Begin with the first line and repeat exactly through the line containing "scene.render.fps = FPS"; leave every image out.
..............................
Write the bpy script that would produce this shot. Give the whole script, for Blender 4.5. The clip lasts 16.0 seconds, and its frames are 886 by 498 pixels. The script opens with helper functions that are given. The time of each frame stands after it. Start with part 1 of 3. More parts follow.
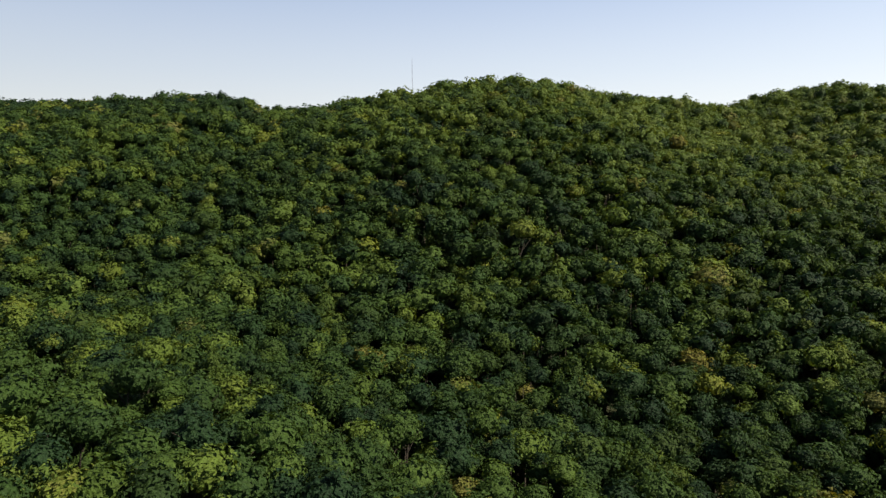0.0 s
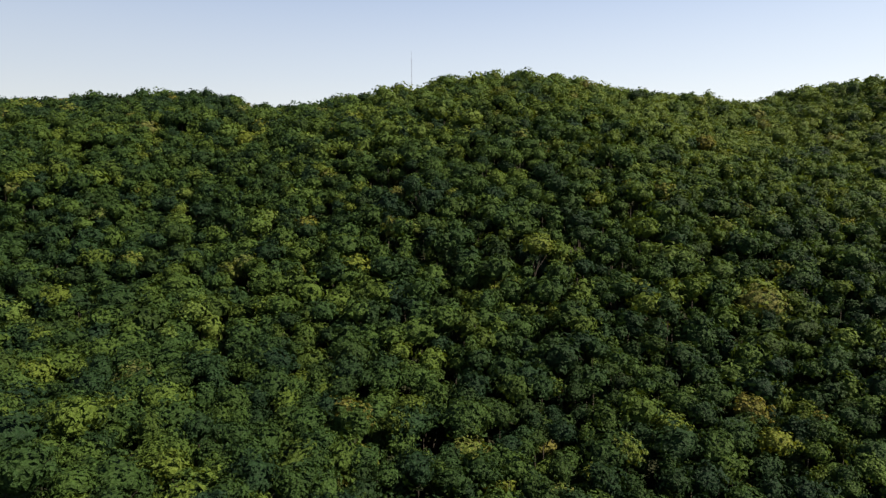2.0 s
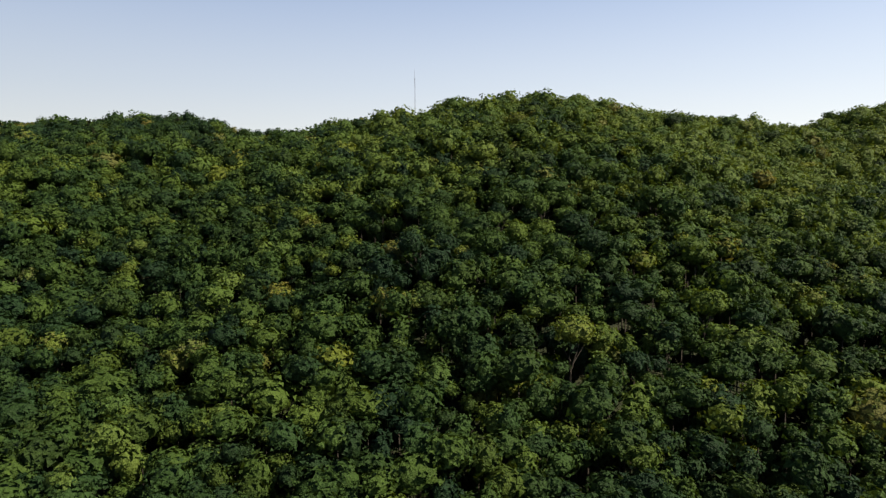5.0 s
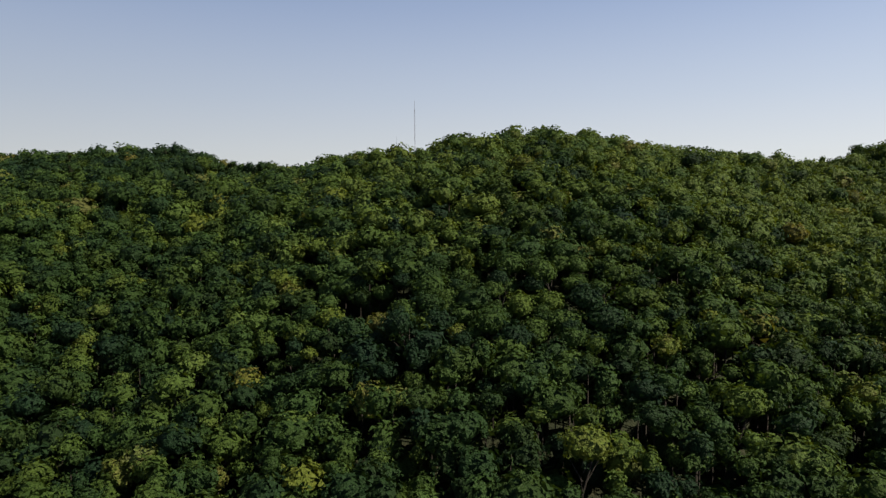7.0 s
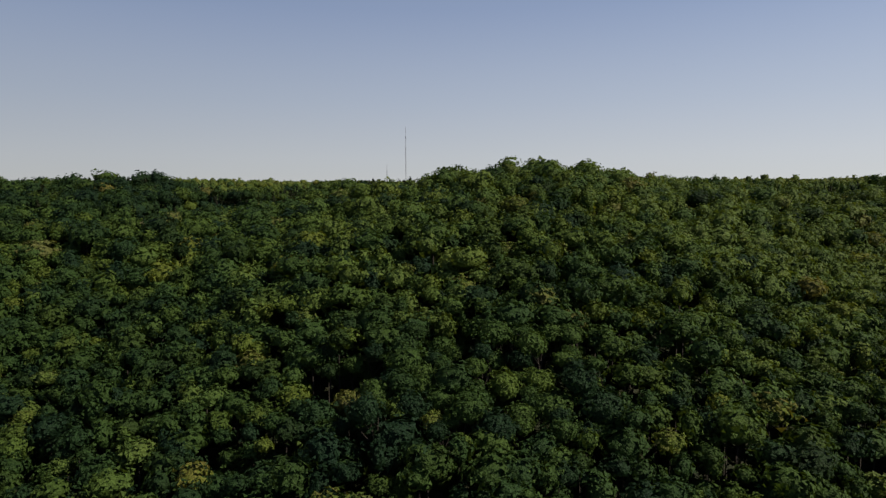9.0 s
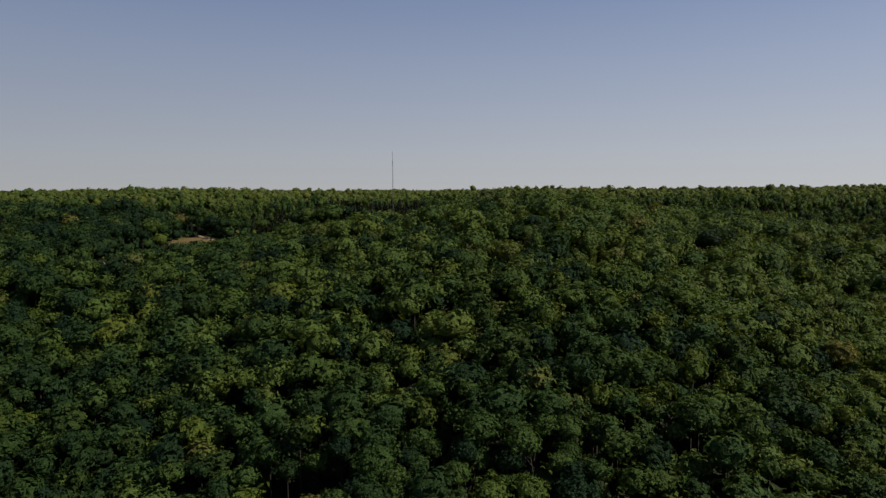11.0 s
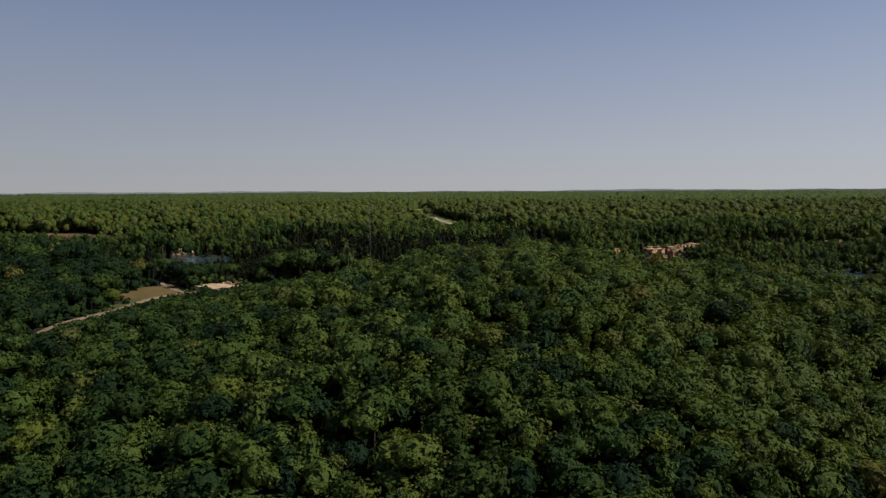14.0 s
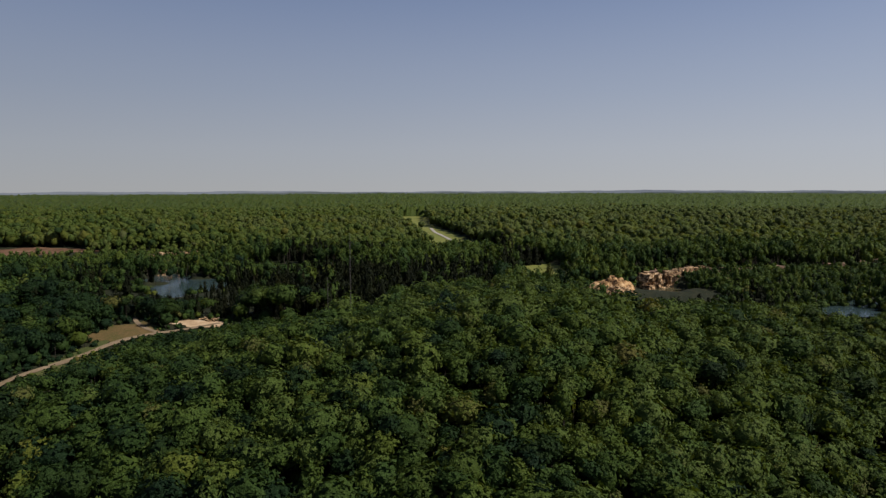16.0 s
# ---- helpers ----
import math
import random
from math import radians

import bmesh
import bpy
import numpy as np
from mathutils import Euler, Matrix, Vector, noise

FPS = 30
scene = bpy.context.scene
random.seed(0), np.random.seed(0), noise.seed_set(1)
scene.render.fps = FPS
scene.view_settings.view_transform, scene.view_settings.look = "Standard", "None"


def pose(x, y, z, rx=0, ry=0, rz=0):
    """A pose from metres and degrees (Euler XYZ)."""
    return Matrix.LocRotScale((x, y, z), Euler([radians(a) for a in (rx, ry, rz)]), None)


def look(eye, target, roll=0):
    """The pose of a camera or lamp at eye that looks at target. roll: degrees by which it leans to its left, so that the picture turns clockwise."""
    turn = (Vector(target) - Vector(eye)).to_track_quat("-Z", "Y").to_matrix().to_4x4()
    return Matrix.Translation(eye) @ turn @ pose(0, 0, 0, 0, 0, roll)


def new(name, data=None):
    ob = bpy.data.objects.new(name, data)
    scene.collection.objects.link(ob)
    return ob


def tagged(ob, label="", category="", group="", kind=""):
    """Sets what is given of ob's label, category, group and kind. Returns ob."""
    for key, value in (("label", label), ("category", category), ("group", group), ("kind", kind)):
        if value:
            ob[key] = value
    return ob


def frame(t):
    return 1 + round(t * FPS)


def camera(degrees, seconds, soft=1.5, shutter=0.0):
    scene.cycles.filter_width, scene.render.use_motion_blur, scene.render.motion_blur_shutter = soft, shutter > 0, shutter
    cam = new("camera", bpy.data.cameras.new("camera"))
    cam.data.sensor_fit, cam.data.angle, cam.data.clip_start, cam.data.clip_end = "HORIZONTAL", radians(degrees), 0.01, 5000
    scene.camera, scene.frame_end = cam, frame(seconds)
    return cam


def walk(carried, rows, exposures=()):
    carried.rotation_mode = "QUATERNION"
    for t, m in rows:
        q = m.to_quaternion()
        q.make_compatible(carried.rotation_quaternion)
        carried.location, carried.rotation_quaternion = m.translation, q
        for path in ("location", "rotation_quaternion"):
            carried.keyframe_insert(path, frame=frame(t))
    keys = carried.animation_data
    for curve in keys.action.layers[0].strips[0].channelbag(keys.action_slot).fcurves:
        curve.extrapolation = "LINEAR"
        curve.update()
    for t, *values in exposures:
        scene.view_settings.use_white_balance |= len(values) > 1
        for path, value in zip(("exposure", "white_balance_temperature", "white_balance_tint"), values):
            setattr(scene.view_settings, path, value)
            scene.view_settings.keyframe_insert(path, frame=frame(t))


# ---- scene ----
..............................
= ANSWER TO THIS PROBLEM =
Write the bpy script that would produce this shot. Give the whole script, for Blender 4.5. The clip lasts 16.0 seconds, and its frames are 886 by 498 pixels. The script opens with helper functions that are given. The time of each frame stands after it. Start with part 1 of 3. More parts follow.
0.0 s
2.0 s
5.0 s
7.0 s
9.0 s
11.0 s
14.0 s
16.0 s
# ---- helpers ----
import math
import random
from math import radians

import bmesh
import bpy
import numpy as np
from mathutils import Euler, Matrix, Vector, noise

FPS = 30
scene = bpy.context.scene
random.seed(0), np.random.seed(0), noise.seed_set(1)
scene.render.fps = FPS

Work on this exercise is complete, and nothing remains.